**WHAT IS NEEDED**
Copy everything in the data below exactly except the pictures.

**MATERIAL PROVIDED**
-*-*-
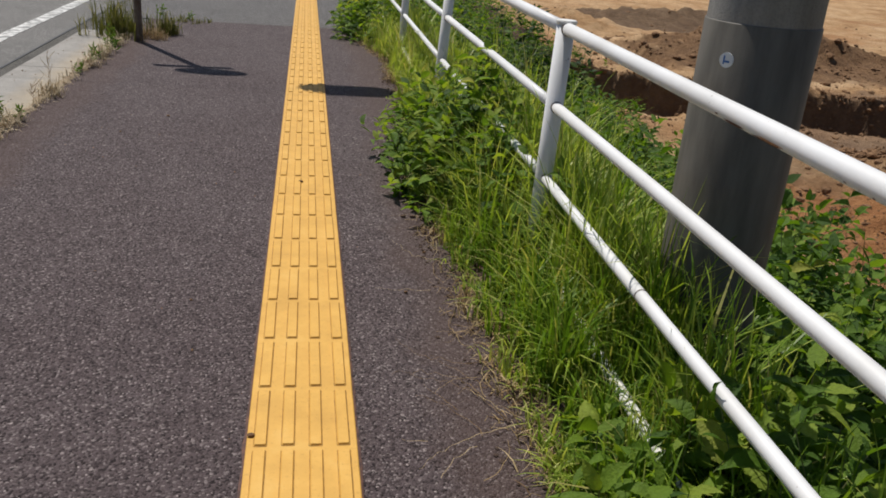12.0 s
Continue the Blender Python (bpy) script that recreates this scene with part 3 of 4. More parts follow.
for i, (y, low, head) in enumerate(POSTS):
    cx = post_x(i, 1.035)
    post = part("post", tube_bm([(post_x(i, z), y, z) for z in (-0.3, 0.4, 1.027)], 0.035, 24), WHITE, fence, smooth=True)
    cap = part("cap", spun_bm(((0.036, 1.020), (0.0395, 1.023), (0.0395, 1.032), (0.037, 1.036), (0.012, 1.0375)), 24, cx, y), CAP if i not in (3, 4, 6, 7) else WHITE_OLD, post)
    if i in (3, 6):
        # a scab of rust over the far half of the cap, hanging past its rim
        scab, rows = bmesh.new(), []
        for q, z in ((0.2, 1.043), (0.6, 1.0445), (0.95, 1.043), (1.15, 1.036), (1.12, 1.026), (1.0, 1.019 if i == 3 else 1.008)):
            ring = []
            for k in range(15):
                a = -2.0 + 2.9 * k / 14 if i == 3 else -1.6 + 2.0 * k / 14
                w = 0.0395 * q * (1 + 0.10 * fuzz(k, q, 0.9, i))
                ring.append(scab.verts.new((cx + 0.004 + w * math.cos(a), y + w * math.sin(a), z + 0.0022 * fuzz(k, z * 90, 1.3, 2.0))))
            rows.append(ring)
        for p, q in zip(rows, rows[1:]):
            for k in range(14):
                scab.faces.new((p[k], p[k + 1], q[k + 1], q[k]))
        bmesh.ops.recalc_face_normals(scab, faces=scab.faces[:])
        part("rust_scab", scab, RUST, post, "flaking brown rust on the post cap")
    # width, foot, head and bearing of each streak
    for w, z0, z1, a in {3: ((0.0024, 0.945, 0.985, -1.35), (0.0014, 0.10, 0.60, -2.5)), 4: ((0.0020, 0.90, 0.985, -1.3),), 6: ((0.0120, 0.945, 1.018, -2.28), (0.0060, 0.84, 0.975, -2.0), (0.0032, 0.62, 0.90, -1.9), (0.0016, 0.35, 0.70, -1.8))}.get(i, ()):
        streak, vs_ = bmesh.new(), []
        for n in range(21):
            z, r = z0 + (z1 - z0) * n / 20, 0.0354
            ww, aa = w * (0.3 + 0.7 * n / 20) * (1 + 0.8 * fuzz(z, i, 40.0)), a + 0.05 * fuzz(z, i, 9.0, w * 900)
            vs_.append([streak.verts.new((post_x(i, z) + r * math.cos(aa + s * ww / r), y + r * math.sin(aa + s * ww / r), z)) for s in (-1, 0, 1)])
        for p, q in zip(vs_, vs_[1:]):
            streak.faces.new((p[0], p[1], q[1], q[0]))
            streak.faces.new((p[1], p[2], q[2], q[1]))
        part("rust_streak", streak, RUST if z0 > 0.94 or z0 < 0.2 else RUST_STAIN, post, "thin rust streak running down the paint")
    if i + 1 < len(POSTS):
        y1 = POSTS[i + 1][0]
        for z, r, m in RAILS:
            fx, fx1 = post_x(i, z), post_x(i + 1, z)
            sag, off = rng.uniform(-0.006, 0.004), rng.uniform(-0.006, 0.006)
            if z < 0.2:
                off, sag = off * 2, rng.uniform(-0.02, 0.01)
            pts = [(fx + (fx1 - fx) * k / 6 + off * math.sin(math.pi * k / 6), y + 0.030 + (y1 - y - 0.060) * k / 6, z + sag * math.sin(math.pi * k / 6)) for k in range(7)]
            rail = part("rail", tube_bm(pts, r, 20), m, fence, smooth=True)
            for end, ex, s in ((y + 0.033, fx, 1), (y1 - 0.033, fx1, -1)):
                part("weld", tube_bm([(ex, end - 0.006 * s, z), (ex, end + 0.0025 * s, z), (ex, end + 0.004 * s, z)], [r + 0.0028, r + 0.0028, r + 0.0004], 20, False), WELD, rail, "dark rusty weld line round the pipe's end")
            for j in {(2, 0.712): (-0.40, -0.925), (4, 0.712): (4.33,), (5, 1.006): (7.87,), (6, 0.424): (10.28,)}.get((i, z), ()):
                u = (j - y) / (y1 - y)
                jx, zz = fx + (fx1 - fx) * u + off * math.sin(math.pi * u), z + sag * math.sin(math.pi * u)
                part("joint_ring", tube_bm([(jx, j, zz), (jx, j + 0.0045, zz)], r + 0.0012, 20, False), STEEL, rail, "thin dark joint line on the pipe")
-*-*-
**CORRECT OUTPUT**
12.0 s
Continue the Blender Python (bpy) script that recreates this scene with part 3 of 4. More parts follow.
for i, (y, low, head) in enumerate(POSTS):
    cx = post_x(i, 1.035)
    post = part("post", tube_bm([(post_x(i, z), y, z) for z in (-0.3, 0.4, 1.027)], 0.035, 24), WHITE, fence, smooth=True)
    cap = part("cap", spun_bm(((0.036, 1.020), (0.0395, 1.023), (0.0395, 1.032), (0.037, 1.036), (0.012, 1.0375)), 24, cx, y), CAP if i not in (3, 4, 6, 7) else WHITE_OLD, post)
    if i in (3, 6):
        # a scab of rust over the far half of the cap, hanging past its rim
        scab, rows = bmesh.new(), []
        for q, z in ((0.2, 1.043), (0.6, 1.0445), (0.95, 1.043), (1.15, 1.036), (1.12, 1.026), (1.0, 1.019 if i == 3 else 1.008)):
            ring = []
            for k in range(15):
                a = -2.0 + 2.9 * k / 14 if i == 3 else -1.6 + 2.0 * k / 14
                w = 0.0395 * q * (1 + 0.10 * fuzz(k, q, 0.9, i))
                ring.append(scab.verts.new((cx + 0.004 + w * math.cos(a), y + w * math.sin(a), z + 0.0022 * fuzz(k, z * 90, 1.3, 2.0))))
            rows.append(ring)
        for p, q in zip(rows, rows[1:]):
            for k in range(14):
                scab.faces.new((p[k], p[k + 1], q[k + 1], q[k]))
        bmesh.ops.recalc_face_normals(scab, faces=scab.faces[:])
        part("rust_scab", scab, RUST, post, "flaking brown rust on the post cap")
    # width, foot, head and bearing of each streak
    for w, z0, z1, a in {3: ((0.0024, 0.945, 0.985, -1.35), (0.0014, 0.10, 0.60, -2.5)), 4: ((0.0020, 0.90, 0.985, -1.3),), 6: ((0.0120, 0.945, 1.018, -2.28), (0.0060, 0.84, 0.975, -2.0), (0.0032, 0.62, 0.90, -1.9), (0.0016, 0.35, 0.70, -1.8))}.get(i, ()):
        streak, vs_ = bmesh.new(), []
        for n in range(21):
            z, r = z0 + (z1 - z0) * n / 20, 0.0354
            ww, aa = w * (0.3 + 0.7 * n / 20) * (1 + 0.8 * fuzz(z, i, 40.0)), a + 0.05 * fuzz(z, i, 9.0, w * 900)
            vs_.append([streak.verts.new((post_x(i, z) + r * math.cos(aa + s * ww / r), y + r * math.sin(aa + s * ww / r), z)) for s in (-1, 0, 1)])
        for p, q in zip(vs_, vs_[1:]):
            streak.faces.new((p[0], p[1], q[1], q[0]))
            streak.faces.new((p[1], p[2], q[2], q[1]))
        part("rust_streak", streak, RUST if z0 > 0.94 or z0 < 0.2 else RUST_STAIN, post, "thin rust streak running down the paint")
    if i + 1 < len(POSTS):
        y1 = POSTS[i + 1][0]
        for z, r, m in RAILS:
            fx, fx1 = post_x(i, z), post_x(i + 1, z)
            sag, off = rng.uniform(-0.006, 0.004), rng.uniform(-0.006, 0.006)
            if z < 0.2:
                off, sag = off * 2, rng.uniform(-0.02, 0.01)
            pts = [(fx + (fx1 - fx) * k / 6 + off * math.sin(math.pi * k / 6), y + 0.030 + (y1 - y - 0.060) * k / 6, z + sag * math.sin(math.pi * k / 6)) for k in range(7)]
            rail = part("rail", tube_bm(pts, r, 20), m, fence, smooth=True)
            for end, ex, s in ((y + 0.033, fx, 1), (y1 - 0.033, fx1, -1)):
                part("weld", tube_bm([(ex, end - 0.006 * s, z), (ex, end + 0.0025 * s, z), (ex, end + 0.004 * s, z)], [r + 0.0028, r + 0.0028, r + 0.0004], 20, False), WELD, rail, "dark rusty weld line round the pipe's end")
            for j in {(2, 0.712): (-0.40, -0.925), (4, 0.712): (4.33,), (5, 1.006): (7.87,), (6, 0.424): (10.28,)}.get((i, z), ()):
                u = (j - y) / (y1 - y)
                jx, zz = fx + (fx1 - fx) * u + off * math.sin(math.pi * u), z + sag * math.sin(math.pi * u)
                part("joint_ring", tube_bm([(jx, j, zz), (jx, j + 0.0045, zz)], r + 0.0012, 20, False), STEEL, rail, "thin dark joint line on the pipe")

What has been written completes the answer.